Penindakan dan Regulasi Terbaru OJK

Otoritas Jasa Keuangan (OJK) mencatat bahwa hingga Oktober 2025, lebih dari 9.800 platform pinjol ilegal telah diblokir bekerja sama dengan Kominfo dan Bareskrim Polri. Penutupan itu dilakukan karena aplikasi tersebut tidak memiliki izin resmi, memanipulasi data pengguna, dan melakukan penagihan dengan cara melanggar hukum.

OJK juga memperkuat sistem pengawasan lewat Satgas PASTI (Satuan Tugas Pemberantasan Aktivitas Keuangan Ilegal) yang menggantikan Satgas Waspada Investasi. Satgas ini memiliki mandat untuk tidak hanya menutup aplikasi ilegal, tapi juga menindak jaringan pelaku di baliknya, termasuk pihak penyebar data dan penagih utang ilegal.

Selain itu, OJK mendorong masyarakat untuk selalu mengecek legalitas pinjol melalui situs atau aplikasi “OJK Infinity” sebelum mengunduh dan menggunakan layanan keuangan digital apa pun.


Meningkatnya Kasus dan Literasi Keuangan Rendah

Menurut data terbaru Kementerian Komunikasi dan Informatika (Kominfo), jumlah pengaduan masyarakat terkait pinjol ilegal meningkat sekitar 30% sepanjang 2025, seiring masih rendahnya literasi keuangan digital di masyarakat.
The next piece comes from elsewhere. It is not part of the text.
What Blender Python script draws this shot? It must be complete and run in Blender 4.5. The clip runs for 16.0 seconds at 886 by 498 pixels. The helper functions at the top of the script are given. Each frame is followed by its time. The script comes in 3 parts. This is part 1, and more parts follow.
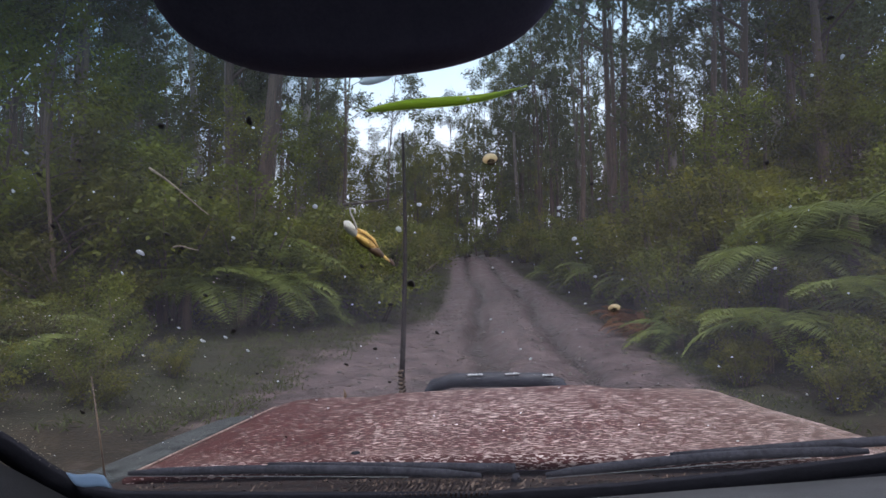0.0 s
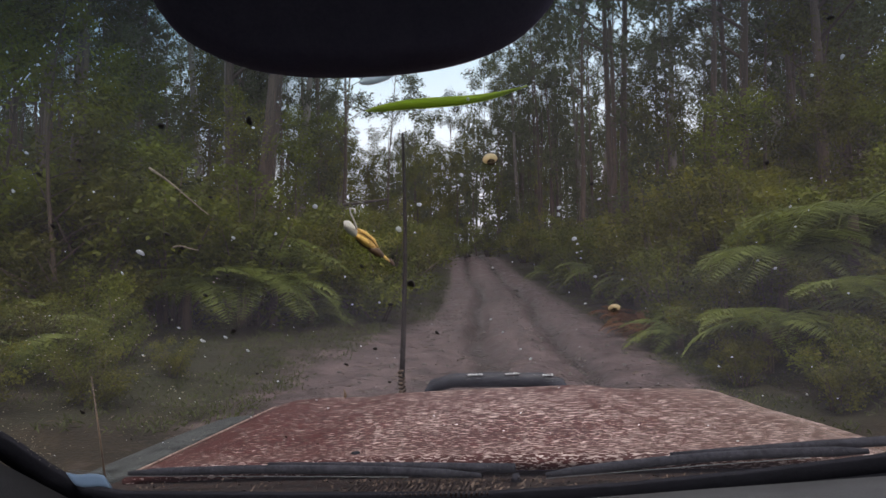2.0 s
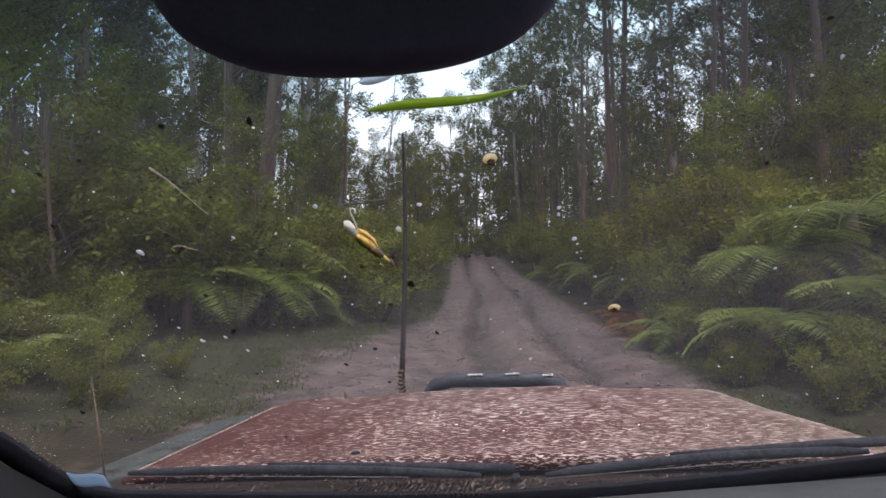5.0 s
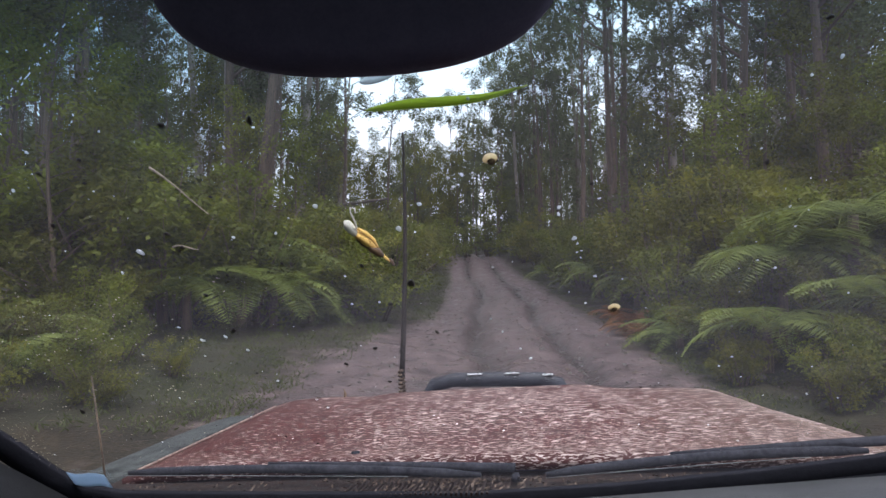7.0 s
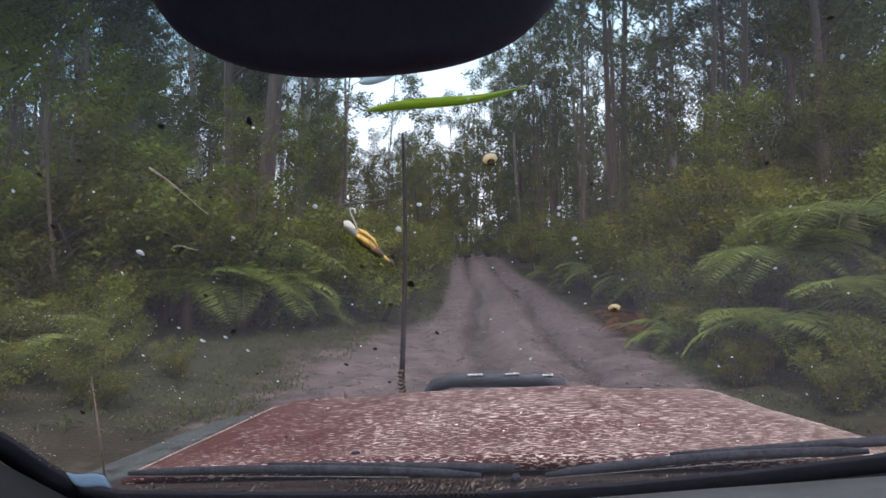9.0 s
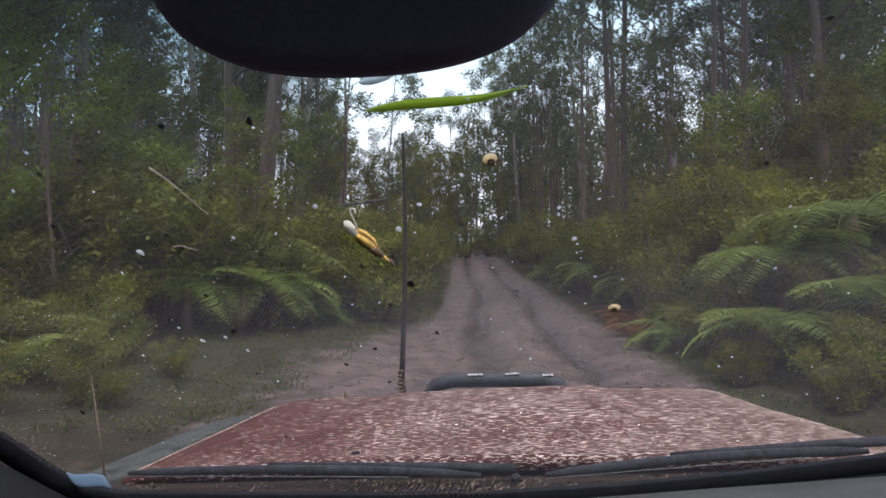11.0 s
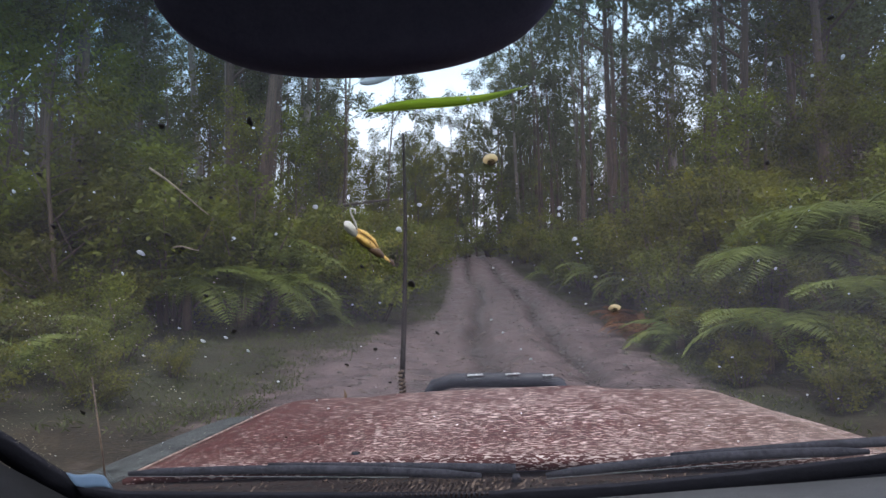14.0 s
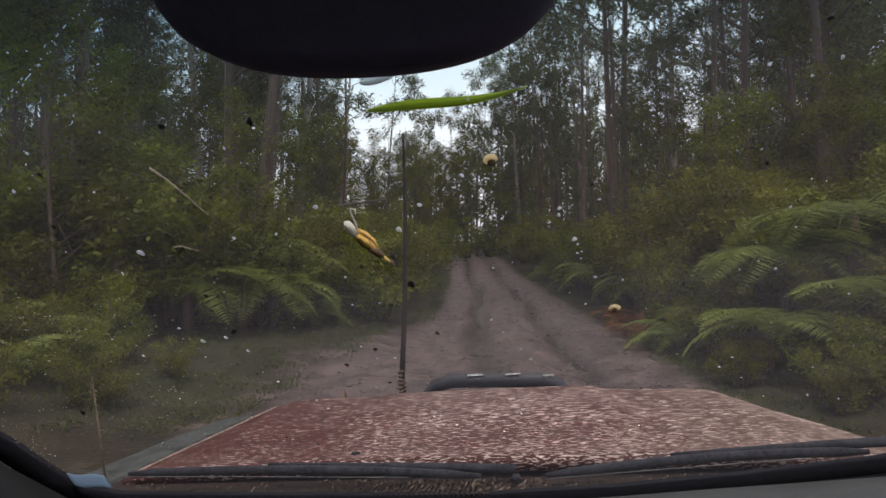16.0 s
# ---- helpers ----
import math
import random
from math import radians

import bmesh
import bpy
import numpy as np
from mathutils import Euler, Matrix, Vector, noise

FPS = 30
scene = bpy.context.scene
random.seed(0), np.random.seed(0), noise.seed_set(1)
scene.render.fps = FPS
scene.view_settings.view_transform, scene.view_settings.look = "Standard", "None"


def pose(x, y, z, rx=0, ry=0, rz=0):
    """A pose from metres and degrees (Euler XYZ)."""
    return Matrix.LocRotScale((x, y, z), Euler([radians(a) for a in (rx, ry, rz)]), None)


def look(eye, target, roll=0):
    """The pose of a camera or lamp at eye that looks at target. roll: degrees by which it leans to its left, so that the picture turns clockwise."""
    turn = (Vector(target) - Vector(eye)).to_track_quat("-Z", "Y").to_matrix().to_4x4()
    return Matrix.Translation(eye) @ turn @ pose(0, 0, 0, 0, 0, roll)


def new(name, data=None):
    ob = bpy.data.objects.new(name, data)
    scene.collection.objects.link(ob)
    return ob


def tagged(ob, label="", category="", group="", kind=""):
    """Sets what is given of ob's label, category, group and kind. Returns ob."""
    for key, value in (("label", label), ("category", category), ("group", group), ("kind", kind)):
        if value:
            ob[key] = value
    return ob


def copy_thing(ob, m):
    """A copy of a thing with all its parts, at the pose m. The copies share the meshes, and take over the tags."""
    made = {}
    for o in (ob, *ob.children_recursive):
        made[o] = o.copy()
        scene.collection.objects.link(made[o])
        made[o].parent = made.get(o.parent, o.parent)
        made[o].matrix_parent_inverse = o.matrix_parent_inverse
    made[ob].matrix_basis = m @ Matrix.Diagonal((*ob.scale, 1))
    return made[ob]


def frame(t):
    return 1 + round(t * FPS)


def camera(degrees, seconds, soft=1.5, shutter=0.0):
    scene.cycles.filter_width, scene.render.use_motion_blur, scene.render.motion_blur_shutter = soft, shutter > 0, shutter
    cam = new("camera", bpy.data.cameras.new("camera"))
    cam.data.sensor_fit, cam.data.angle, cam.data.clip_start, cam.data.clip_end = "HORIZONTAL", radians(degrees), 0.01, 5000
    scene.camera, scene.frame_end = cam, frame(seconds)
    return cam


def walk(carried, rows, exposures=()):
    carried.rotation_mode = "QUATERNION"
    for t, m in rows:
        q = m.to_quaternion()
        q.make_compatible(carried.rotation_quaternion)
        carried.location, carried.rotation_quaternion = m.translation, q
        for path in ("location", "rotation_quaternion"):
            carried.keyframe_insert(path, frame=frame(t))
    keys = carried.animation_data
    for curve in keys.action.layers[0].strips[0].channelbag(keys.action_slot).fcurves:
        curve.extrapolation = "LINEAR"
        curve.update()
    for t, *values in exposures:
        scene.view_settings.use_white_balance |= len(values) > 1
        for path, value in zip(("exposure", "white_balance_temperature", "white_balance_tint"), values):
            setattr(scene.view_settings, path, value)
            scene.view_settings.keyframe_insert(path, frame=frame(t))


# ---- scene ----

Banyak korban mengaku tidak tahu cara membedakan antara aplikasi resmi dan ilegal. Sebagian besar juga tergiur oleh iklan di media sosial yang menawarkan pinjaman cepat tanpa syarat.

Padahal, pinjol legal yang terdaftar di OJK wajib mematuhi batas bunga dan prosedur penagihan sesuai etika industri, termasuk larangan keras untuk mengakses kontak pribadi pengguna.


Upaya Pencegahan dan Edukasi Masyarakat

Pemerintah dan OJK kini gencar melakukan kampanye “Waspada Pinjol Ilegal” melalui media sosial, sekolah, dan komunitas lokal. Edukasi ini menekankan beberapa langkah penting:

  1. Cek Legalitas – Pastikan aplikasi terdaftar di OJK.

  2. Baca Syarat dengan Teliti – Jangan terburu-buru menyetujui akses data pribadi.

  3. Jangan Beri Izin Akses ke Kontak – Ini sering disalahgunakan untuk menagih dengan cara memalukan.

  4. Laporkan ke OJK atau Polisi – Jika mendapat ancaman atau teror dari pinjol ilegal.


Kesimpulan: Literasi Jadi Pertahanan Utama

Kisah Try dan banyak korban lainnya menunjukkan bahwa akses mudah tanpa pemahaman yang cukup bisa berujung pada penderitaan panjang. Pinjol ilegal bukan sekadar masalah utang, tapi juga masalah pelanggaran privasi, kekerasan digital, dan dampak psikologis yang serius.

Pemerintah terus berupaya menutup ruang bagi praktik keuangan ilegal ini, tetapi kunci utamanya tetap berada di tangan masyarakat. Dengan literasi digital dan keuangan yang lebih baik, masyarakat dapat lebih bijak dalam mengambil keputusan finansial—agar tidak lagi menjadi korban di tengah derasnya arus teknologi finansial.